Page last updated at 14:13 GMT, Wednesday, 18 March 2009

Arctic explorers on half rations

Polar explorers
The team are measuring the thickness of the icecap

Arctic explorers Pen Hadow, Ann Daniels and Martin Hartley have three days' food left on half rations as they wait for a supply plane.

They are uncomfortable but safe after poor weather halted resupply plans.

Mr Hadow and Mrs Daniels, from Devon, and Mr Hartley from London, are on a 1,000km trek to help scientists measure how quickly the icecap is melting.

It will be the most detailed survey of its kind this season, and should be completed in late May.

'Good spirits'

Expedition spokesman Rod Macrea told BBC News: "They are uncomfortable, but not in danger.

"They are hunkering down and their spirits are good."

He said the support team was confident of getting supplies through in the next three days.

"Poor weather is totally understandable in the Arctic," he said.

"It is something they are prepared for."

Only a few years ago, researchers predicted that by the end of this century the Arctic could be free of ice in summer.
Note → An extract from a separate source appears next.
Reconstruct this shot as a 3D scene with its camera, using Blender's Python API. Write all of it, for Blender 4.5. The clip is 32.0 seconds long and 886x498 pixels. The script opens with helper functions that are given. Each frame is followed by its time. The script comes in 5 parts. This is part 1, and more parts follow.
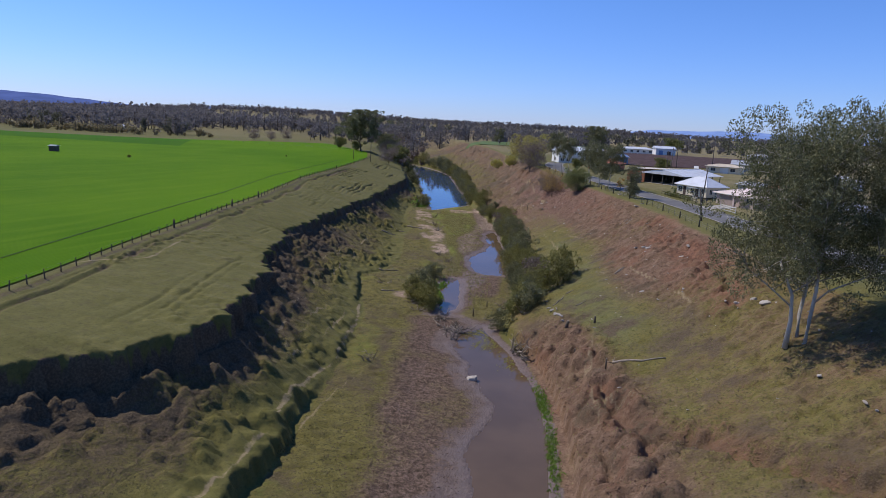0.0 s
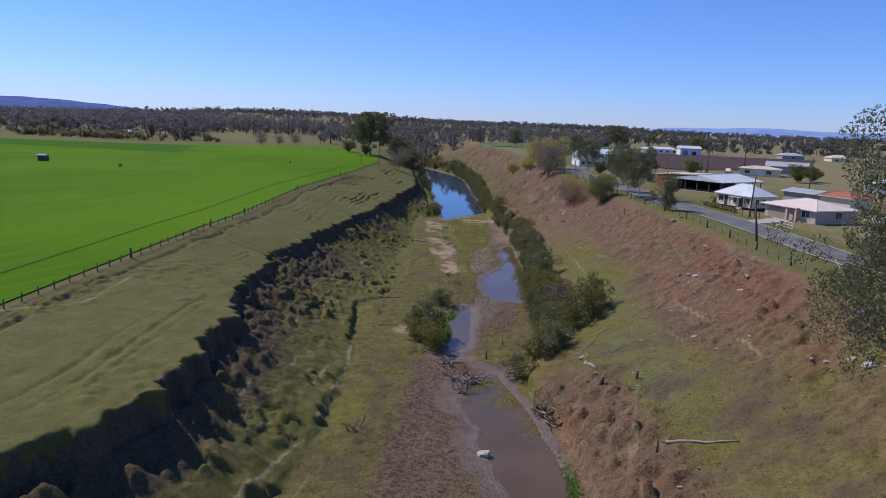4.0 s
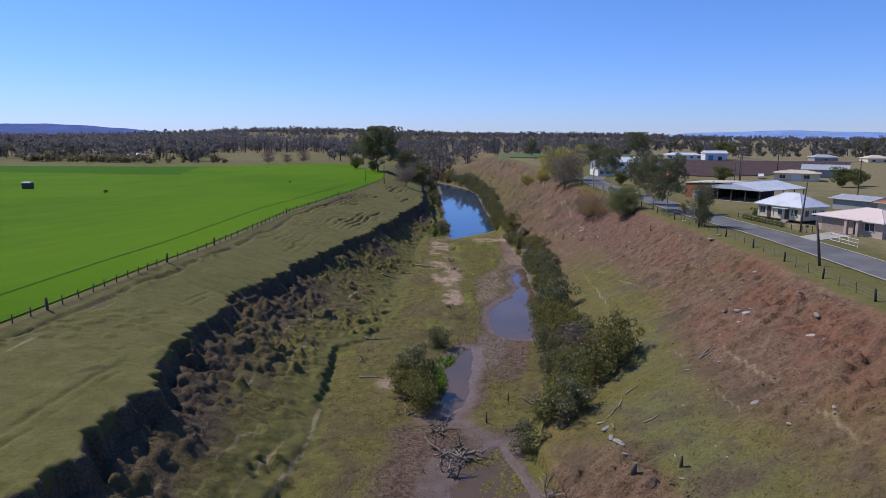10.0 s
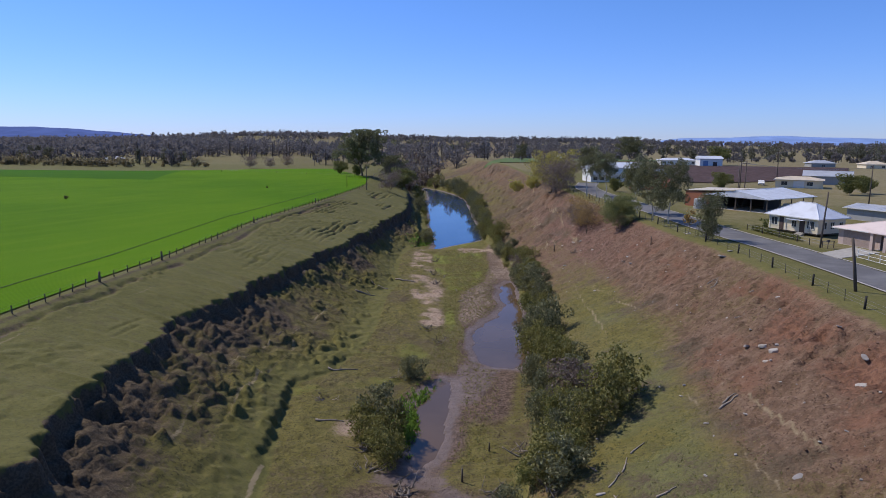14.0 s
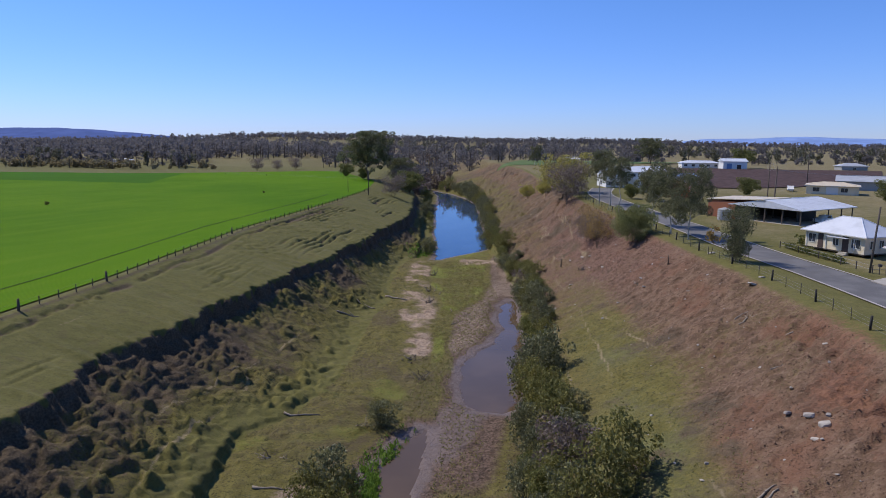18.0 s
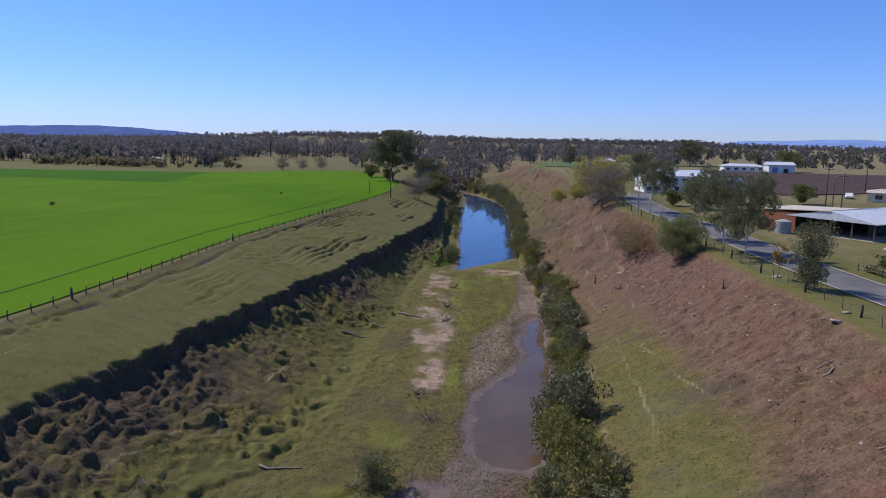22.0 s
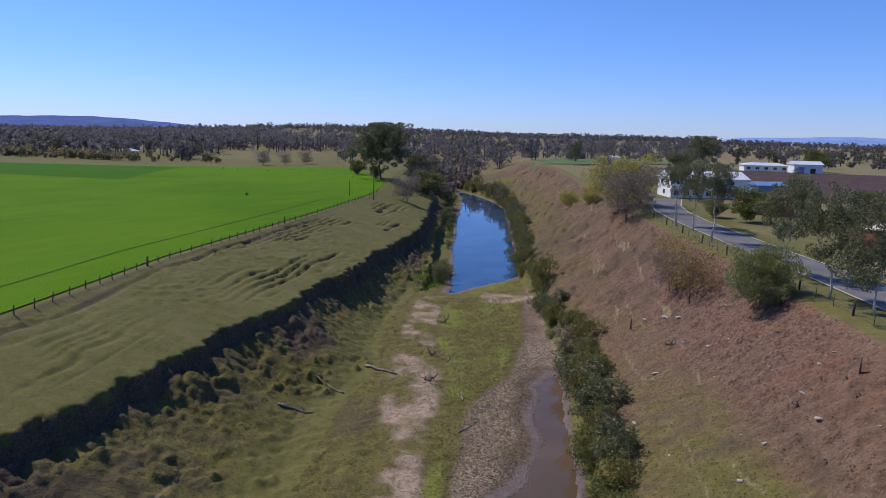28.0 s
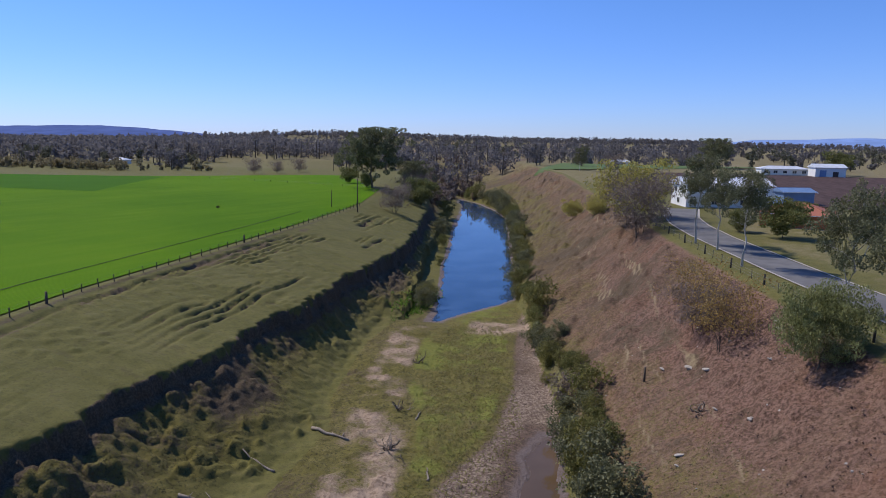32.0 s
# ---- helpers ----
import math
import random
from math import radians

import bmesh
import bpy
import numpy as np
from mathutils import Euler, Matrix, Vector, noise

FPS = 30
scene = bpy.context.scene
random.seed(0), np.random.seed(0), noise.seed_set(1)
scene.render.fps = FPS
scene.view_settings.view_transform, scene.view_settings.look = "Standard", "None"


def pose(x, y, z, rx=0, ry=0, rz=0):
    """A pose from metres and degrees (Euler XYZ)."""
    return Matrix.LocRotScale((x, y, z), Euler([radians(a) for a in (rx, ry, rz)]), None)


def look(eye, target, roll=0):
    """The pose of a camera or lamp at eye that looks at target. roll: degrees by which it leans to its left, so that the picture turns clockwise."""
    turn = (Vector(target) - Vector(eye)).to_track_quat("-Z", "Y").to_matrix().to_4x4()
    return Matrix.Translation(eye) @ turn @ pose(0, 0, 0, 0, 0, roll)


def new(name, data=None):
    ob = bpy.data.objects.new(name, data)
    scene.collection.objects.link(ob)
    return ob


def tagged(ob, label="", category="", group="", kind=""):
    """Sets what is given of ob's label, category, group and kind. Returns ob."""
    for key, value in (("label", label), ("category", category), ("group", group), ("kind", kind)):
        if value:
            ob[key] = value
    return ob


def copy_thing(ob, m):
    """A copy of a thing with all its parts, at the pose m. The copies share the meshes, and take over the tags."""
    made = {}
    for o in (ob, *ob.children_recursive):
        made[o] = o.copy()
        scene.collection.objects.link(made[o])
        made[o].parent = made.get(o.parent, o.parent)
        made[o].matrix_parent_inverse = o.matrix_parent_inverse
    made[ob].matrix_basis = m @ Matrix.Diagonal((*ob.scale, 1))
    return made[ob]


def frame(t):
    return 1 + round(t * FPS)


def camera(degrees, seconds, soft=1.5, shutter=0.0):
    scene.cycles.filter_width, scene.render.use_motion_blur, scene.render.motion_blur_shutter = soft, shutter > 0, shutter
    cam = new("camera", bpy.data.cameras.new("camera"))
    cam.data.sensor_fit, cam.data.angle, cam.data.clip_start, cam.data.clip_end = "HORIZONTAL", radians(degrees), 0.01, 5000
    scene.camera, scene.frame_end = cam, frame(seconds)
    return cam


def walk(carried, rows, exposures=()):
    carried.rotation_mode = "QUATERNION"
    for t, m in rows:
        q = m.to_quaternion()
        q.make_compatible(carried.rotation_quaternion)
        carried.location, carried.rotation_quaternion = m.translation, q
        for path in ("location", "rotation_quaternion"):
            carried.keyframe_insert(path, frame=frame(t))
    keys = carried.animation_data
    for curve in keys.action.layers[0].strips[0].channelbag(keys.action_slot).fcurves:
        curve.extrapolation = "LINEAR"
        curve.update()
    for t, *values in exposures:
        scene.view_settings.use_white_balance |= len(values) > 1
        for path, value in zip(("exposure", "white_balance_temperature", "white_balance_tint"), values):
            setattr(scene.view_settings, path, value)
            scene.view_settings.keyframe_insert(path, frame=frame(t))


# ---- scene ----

Some now say that could come far sooner.

The major scientific institutions and agencies that study the Arctic attribute the changes to global warming.

Mr Hadow, 46, Mrs Daniels, 44, and Mr Hartley, 40, will attempt to get base figures from which to measure changes in the thickness of the ice.

Mr Hadow, from Hexworthy, Devon, became the first person to trek solo and without support from Canada to the North Pole in 2003.

Mr Hartley, from Hackney, east London, is the expedition photographer and Mrs Daniels, a mother-of-four from Whimple, Devon, is navigating.